Editors: Binna Choi, Annette Krauss, Yolande van der Heide, Liz Allan
Contributors: Liz Allan, Yollotl Alvarado, Antariksa, Jacob Apostol, Binna Choi, Joy Melanie Escani, Andrés García, Brigitta Isabella, Faisol Iskandor, Ismiatun, Nancy Jouwe, Annette Krauss, Emily Pethick, Andrea Phillips, Ying Que, Kerstin Stakemeier, Sakiko Sugawa, Syafiatudina, Ferdiansyah Thajib, Marina Vishmidt, Yolande van der Heide, Erminah Zaenah, and the shifting team at Casco Art Institute: Working for the Commons.
Design: Rosen Eveleigh
2018, Valiz with Casco Art Institute: Working for the Commons | supported by Mondriaan Fund, Utrecht City Council, Stichting DOEN via Arts Collaboratory, Foundation for Arts Initiatives | paperback | 232 pp. | 22 x 16.5 cm (h x w) | English | ISBN 978-94-92095-53-4
Learning is often progress-oriented, institutionally driven, and focused on the accumulation of knowledge, skills and behaviour.
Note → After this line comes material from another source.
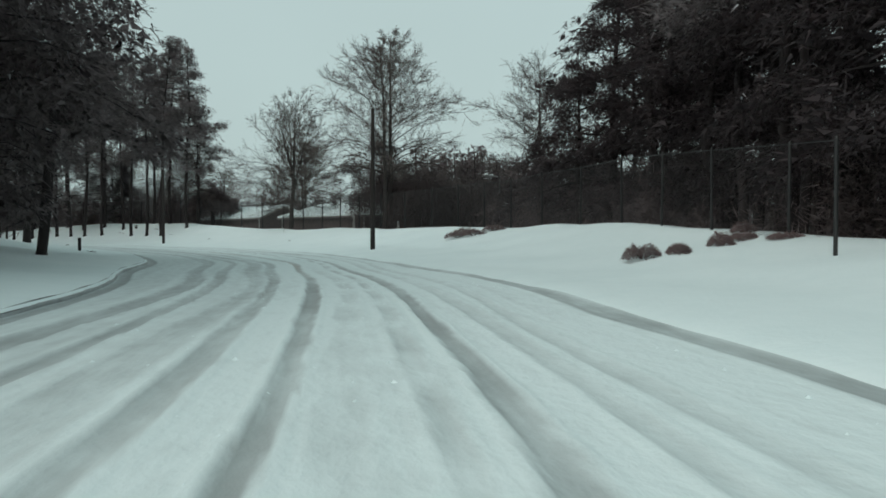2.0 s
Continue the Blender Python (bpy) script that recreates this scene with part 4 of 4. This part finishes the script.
def yard_lamp(x, y, top):
    z = ground_at(x, y)
    tall = top - z
    ob = thing("yard_lamp", pose(x, y, z - 0.1), "dark post lamp with one long flat head beyond the fence", "street lamp")
    g = Geo()
    g.tube([(0, 0, 0), (0, 0, tall)], [0.12, 0.08], 10)
    part("shaft", g, FENCE_BLACK, ob, smooth=True)
    g = Geo()
    g.tube([(0, 0, tall - 0.05), (-0.9, 0, tall + 0.05)], [0.04, 0.035], 6)
    part("arm", g, LAMP_GREY, ob)
    g = Geo()
    g.tube([(-0.6, 0, tall + 0.05), (-0.8, 0, tall + 0.06), (-1.6, 0, tall + 0.1), (-2.0, 0, tall + 0.1), (-2.1, 0, tall + 0.1)], [0.05, 0.14, 0.2, 0.16, 0.04], 10)
    part("lamp_head", g, LAMP_GREY, ob, smooth=True)
    g = Geo()
    g.tube([(-0.7, 0, tall + 0.16), (-1.0, 0, tall + 0.2), (-1.6, 0, tall + 0.26), (-2.0, 0, tall + 0.2)], [0.03, 0.13, 0.16, 0.04], 8)
    part("snow_cap", g, SNOW, ob, smooth=True)
    return ob


yard_lamp(-2.2, 104.0, 8.1)


def bollard(x, y, tall):
    z = ground_at(x, y)
    ob = thing("bollard", pose(x, y, z - 0.1), "pale square concrete post behind the fence", "post")
    g = Geo()
    g.box((0, 0, tall / 2), (0.2, 0.2, tall))
    g.box((0, 0, tall + 0.03), (0.16, 0.16, 0.06))
    part("shaft", g, TRIM, ob)
    g = Geo()
    g.tube([(0, 0, tall + 0.05), (0, 0, tall + 0.1), (0, 0, tall + 0.14)], [0.1, 0.09, 0.03], 8)
    part("snow_cap", g, SNOW, ob, smooth=True)


bollard(-15.7, 85.6, 1.3)
bollard(-11.2, 83.2, 1.3)

# marker post on the inner verge
p = on_ground(106.7, -14.15, 0.1)
ob = thing("marker_post", pose(*p), "short grey wooden marker post in the snow", "post")
g = Geo()
g.box((0, 0, 0.42), (0.16, 0.10, 0.84))
part("post", g, POLE_WOOD, ob)
g = Geo()
g.tube([(-0.06, 0, 0.86), (0.06, 0, 0.86)], [0.05, 0.05], 6)
part("snow_cap", g, SNOW, ob)


# ---- chain-link fence on the crest of the bank ----
def fence(s0, s1, u0, u1, step, tall, lead):
    n = int((s1 - s0) / step)
    base = on_ground(s0, u0)
    ob = thing("chain_link_fence", Matrix.Translation(base), "tall chain-link fence with black posts along the bank", "fence")
    feet = [on_ground(s, u, 0.15) - base for s, u in lead]
    for i in range(n + 1):
        s = s0 + i * step
        u = u0 + (u1 - u0) * i / n + 0.15 * math.sin(i * 0.9)
        feet.append(on_ground(s, u, 0.15) - base)
    for i, f in enumerate(feet):
        g = Geo()
        lx = 0.03 * math.sin(i * 2.7)
        g.tube([f, f + Vector((lx, 0, tall)), f + Vector((lx, 0, tall + 0.06))], [0.055, 0.05, 0.02], 7)
        part("post", g, FENCE_BLACK, ob)
    mesh = Geo()
    for a, b in zip(feet[:-1], feet[1:]):
        up = Vector((0, 0, tall - 0.05))
        rail = Geo()
        rail.tube([a + up, b + up], [0.012, 0.012], 4)
        part("top_wire", rail, FENCE_BLACK, ob)
        if b in feet[:len(lead) + 1]:
            continue  # the first bay carries no mesh
        ln = (b - a).length
        d = (b - a) / ln
        h = tall - 0.1
        pitch = 0.068
        k = -h
        while k < ln:
            x0, x1 = max(k, 0), min(k + h, ln)
            if x1 > x0:
                for flip in (0, 1):
                    za, zb = x0 - k, x1 - k
                    if flip:
                        za, zb = h - za, h - zb
                    mesh.tube([a + d * x0 + Vector((0, 0, 0.1 + za)), a + d * x1 + Vector((0, 0, 0.1 + zb))], [0.0018, 0.0018], 3, cap=False)
            k += pitch
    part("mesh", mesh, WIRE, ob, "woven steel wire mesh")
    return ob


fence(74.7, 172, 9.7, 10.9, 3.9, 3.05, ((70.8, 8.0),))


# ---- low buildings beyond the fence ----
def building(corner, length, width, along_dir, eave, ridge, base, label, hip_start=0.0, hip_end=0.0, windows=3):
    """A single-storey block with a snow-covered roof; along_dir runs with the eave, the other side lies to its left."""
    ax = Vector((*along_dir, 0)).normalized()
    sd = Vector((-ax.y, ax.x, 0)) if label.count("mirror") == 0 else Vector((ax.y, -ax.x, 0))
    rot = Matrix((ax, sd, Vector((0, 0, 1)))).transposed().to_4x4()
    ob = thing("low_building", Matrix.Translation((*corner, base)) @ rot, label, "house")
    e, r, o = eave - base, ridge - base, 0.45
    L, W = length, width
    g = Geo()
    t = 0.2
    g.box((L / 2, t / 2, e / 2), (L, t, e))
    g.box((L / 2, W - t / 2, e / 2), (L, t, e))
    for x, hip in ((t / 2, hip_start), (L - t / 2, hip_end)):
        g.box((x, W / 2, e / 2), (t, W - 2 * t, e))
        if not hip:
            k = 0.06 if x < L / 2 else -0.06
            g.face([(x + k, 0, e), (x + k, W, e), (x + k, W / 2, r - 0.05)])
            g.face([(x - k, 0, e), (x - k, W / 2, r - 0.05), (x - k, W, e)])
    part("wall", g, SIDING, ob, "tan-brown horizontal siding")
    for k in range(int(e / 0.2)):
        g = Geo()
        g.box((L / 2, -0.012, 0.1 + k * 0.2), (L, 0.03, 0.17))
        part("board", g, SIDING, ob)
        g = Geo()
        g.box((L + 0.012, W / 2, 0.1 + k * 0.2), (0.03, W, 0.17))
        part("board", g, SIDING, ob)
        g = Geo()
        g.box((-0.012, W / 2, 0.1 + k * 0.2), (0.03, W, 0.17))
        part("board", g, SIDING, ob)
    g = Geo()
    a0, a1 = (-o, -o), (L + o, W + o)
    p = [Vector((-o, -o, e)), Vector((L + o, -o, e)), Vector((L + o, W + o, e)), Vector((-o, W + o, e)), Vector((-o + hip_start, W / 2, r)), Vector((L + o - hip_end, W / 2, r))]
    th = Vector((0, 0, 0.15))
    q = [v + th for v in p]
    for f in ((0, 1, 5, 4), (2, 3, 4, 5)):
        g.face([tuple(q[i]) for i in f])
        g.face([tuple(p[i]) for i in reversed(f)])
    for f in ((3, 0, 4), (1, 2, 5)):
        if (hip_start if f[0] == 3 else hip_end):
            g.face([tuple(q[i]) for i in f])
            g.face([tuple(p[i]) for i in reversed(f)])
    for i, j in ((0, 1), (2, 3)) + (((3, 0),) if hip_start else ((3, 4), (4, 0))) + (((1, 2),) if hip_end else ((1, 5), (5, 2))):
        g.face([tuple(p[i]), tuple(p[j]), tuple(q[j]), tuple(q[i])])
    part("roof", g, SNOW, ob, "thick even snow on the roof")
    g = Geo()
    for i, j in ((0, 1), (2, 3)) + (((3, 0),) if hip_start else ((3, 4), (4, 0))) + (((1, 2),) if hip_end else ((1, 5), (5, 2))):
        a, b = p[i] - Vector((0, 0, 0.10)), p[j] - Vector((0, 0, 0.10))
        g.tube([a, b], [0.09, 0.09], 4)
    part("fascia", g, FASCIA, ob, "weathered grey-brown fascia board")
    for k in range(windows):
        x = L * (k + 0.6) / windows
        w = part("window", Geo(), GLASS, ob)
        gg = Geo()
        gg.box((x, -0.045, e * 0.55), (0.9, 0.03, 1.1))
        w.data = gg.mesh("window", [GLASS])
        gg = Geo()
        for dx in (-0.5, 0.5):
            gg.box((x + dx, -0.05, e * 0.55), (0.09, 0.06, 1.3))
        for dz in (-0.6, 0.6):
            gg.box((x, -0.05, e * 0.55 + dz), (0.92, 0.06, 0.09))
        part("frame", gg, TRIM, w)
    for x in (0.05, L - 0.05):
        g = Geo()
        g.tube([(x, -0.10, 0.05), (x, -0.10, e - 0.1)], [0.07, 0.07], 6)
        part("downspout", g, TRIM, ob, "pale metal downspout")
    return ob


ROOF = "low tan building with a snow-covered gable roof beyond the fence"
building((-38.8, 112.3), 13.0, 5.9, (0.68, -0.73), 3.2, 4.7, 0.3, ROOF, 0, 0, 0)
building((-26.9, 101.5), 17.4, 6.8, (0.675, -0.738), 3.2, 4.65, 0.3, ROOF, 3.4, 3.4, 0)
building((-42.7, 118.2), 6.0, 6.4, (0.68, -0.73), 3.2, 4.6, 0.3, ROOF, 3.2, 3.2, 0)
building((-163.0, 130.0), 15.0, 8.0, (0.39, 0.92), -0.6, 1.1, -4.2, "distant house with a snow-covered roof under the pines", 0, 0, 3)


# ---- shrubs and small things on the snow ----
def juniper(s, u, size, tall, seed, label="low brown dormant juniper poking through the snow"):
    r = random.Random(seed)
    ob = thing("juniper_bush", Matrix.Translation(on_ground(s, u, 0.05)), label, "bush", "bushes on the bank")
    g = Geo()
    lie = r.uniform(0, 3.1)
    for _ in range(620):
        a, d = r.uniform(0, 6.3), math.sqrt(r.random())
        p = Vector((math.cos(a) * d * 1.35, math.sin(a) * d * 0.8, 0))
        lump = 0.85 + 0.13 * math.sin(3 * a + seed) + 0.1 * math.sin(6 * p.x + seed)
        z = tall * lump * (1 - d ** 4) * (0.4 + 0.6 * r.random())
        c = Vector(((p.x * math.cos(lie) - p.y * math.sin(lie)) * size, (p.x * math.sin(lie) + p.y * math.cos(lie)) * size, z + 0.02))
        tuft(g, r, c, Vector((math.cos(a) * 0.6, math.sin(a) * 0.6, 0.9)).normalized(), 0.13, 7, 0.10, thin=0.05)
    part("foliage", g, [JUNIPER, NEEDLE_SNOW], ob)
    g = Geo()
    for k in range(6):
        a = k * 1.05
        g.tube([(0, 0, -0.05), (size * 0.6 * math.cos(a), size * 0.5 * math.sin(a), tall * 0.6)], [0.03, 0.012], 5, cap=False)
    part("stem", g, BARK, ob)
    return ob


for k, (x, y, size, tall) in enumerate(((2.55, 36.75, 0.55, 0.5), (3.6, 36.7, 0.42, 0.34), (-4.5, 59.7, 0.62, 0.5), (-3.5, 58.9, 0.72, 0.42), (-2.3, 60.1, 0.6, 0.42), (-4.1, 61.4, 0.6, 0.44), (5.0, 37.2, 0.36, 0.46), (6.0, 38.2, 0.5, 0.26), (6.9, 37.0, 0.5, 0.2), (6.4, 39.6, 0.45, 0.36))):
    s, u = along(x, y)
    juniper(s, u, size, tall, 100 + k)


def stick(s, u, ln, seed):
    r = random.Random(seed)
    p = on_ground(s, u)
    ob = thing("fallen_twig", Matrix.Translation(p), "broken brown twig lying on the snow", "twig", "twigs on the snow")
    g = Geo()
    a = r.uniform(0, 6.3)
    d = Vector((math.cos(a), math.sin(a), 0))
    g.tube([(0, 0, 0.02), tuple(d * ln * 0.5 + Vector((0, 0, 0.1))), tuple(d * ln + Vector((0, 0, 0.04)))], [0.02, 0.016, 0.006], 5)
    for k in range(3):
        b = d * ln * (0.3 + 0.2 * k)
        e = b + Vector((r.uniform(-0.25, 0.25), r.uniform(-0.25, 0.25), 0.1))
        g.tube([tuple(b + Vector((0, 0, 0.06))), tuple(e + Vector((0, 0, 0.05)))], [0.01, 0.004], 4)
    part("stem", g, BARK, ob)
    return ob


for k, (x, y, ln) in enumerate(((-49.5, 109.3, 0.7), (-44.1, 107.05, 0.8), (-50.2, 86.5, 0.4), (-41.0, 103.2, 0.3), (-33.2, 95.0, 0.25), (-20.5, 80.5, 0.2))):
    stick(*along(x, y), ln, 300 + k)
for k in range(4):
    stick(rng.uniform(60, 150), -12.0 - rng.uniform(1.0, 4), rng.uniform(0.2, 0.6), 340 + k)

# a dark clump of needles that fell on the bank
p = on_ground(161.8, 8.25)
ob = thing("needle_clump", Matrix.Translation(p), "dark fallen clump of pine needles on the snow", "clump")
g = Geo()
rr = random.Random(9)
for _ in range(60):
    tuft(g, rr, Vector((rr.gauss(0, 0.07), rr.gauss(0, 0.07), 0.22 + rr.gauss(0, 0.1))), Vector((0, 0, 0.3)), 0.2, 8, 0.0)
part("needles", g, [NEEDLE, NEEDLE_SNOW], ob)

# far signal and porch lamps
for name, xyz, col, lab in (("signal_lamp", (-16.8, 247.0, 7.9), (1.0, 0.09, 0.04), "small red signal lamp far beyond the wood"), ("porch_lamp", (-117.8, 116.0, 3.0), (1.0, 0.85, 0.35), "yellow porch lamp glowing under the pines")):
    x, y, z = xyz
    zb = -2.5 if y > 200 else ground_at(x, y)
    ob = thing(name, pose(x, y, zb - 0.2), lab, "lamp")
    g = Geo()
    g.tube([(0, 0, 0), (0, 0, z - zb + 0.2)], [0.06, 0.05], 8)
    part("post", g, FENCE_BLACK, ob)
    g = Geo()
    g.tube([(0, 0, z - zb + 0.1), (0, 0, z - zb + 0.2), (0, 0, z - zb + 0.4), (0, 0, z - zb + 0.5)], [0.06, 0.16, 0.16, 0.05], 10)
    part("globe", g, glow(name + "_glass", col, 6.0), ob)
In contrast, unlearning is directed towards embodied forms of knowledge and the (un)-conscious operation of ways of thinking and doing. Unlearning denotes an active critical investigation of normative structures and practices in order to become aware and get rid of taken-for-granted "truths" of theory and practice. This book shares the process of unlearning, taking art and art institutions as sites for unlearning and Casco Art Institute: Working for the Commons as an experimental case.
Unlearning at an art organization has led to collective unlearning exercises that express the conditions, modalities, and implications of a particular group of art workers. The business of running an art institution is irrevocably tied up with the anxiety and stress of constantly "being busy" making things visible in competitive and hierarchical conditions. This busyness causes the habitual undervaluing of what often remains invisible–so-called reproductive works such as cleaning, fixing, and caring. Unlearning processes make way for social transformations that lead towards the culture of equality and difference which we call the culture of the commons.
Unlearning Exercises: Art Organisations as Sites for Unlearning shares a set of "unlearning exercises" as propositions to be useful for and adapted within other specific (institutional) contexts in and beyond the arts. These exercises range form daily practices like "Cleaning Together", to seemingly unresolvable issues of collective authorship and fair wage. They also offer insights into the lively and long-term collective unlearning process. The exercises are accompanied by personal accounts, essays, political criticism, and collective conversations, forming a multi-faceted critique of institutionalized habits while studying and practicing processes of unlearning.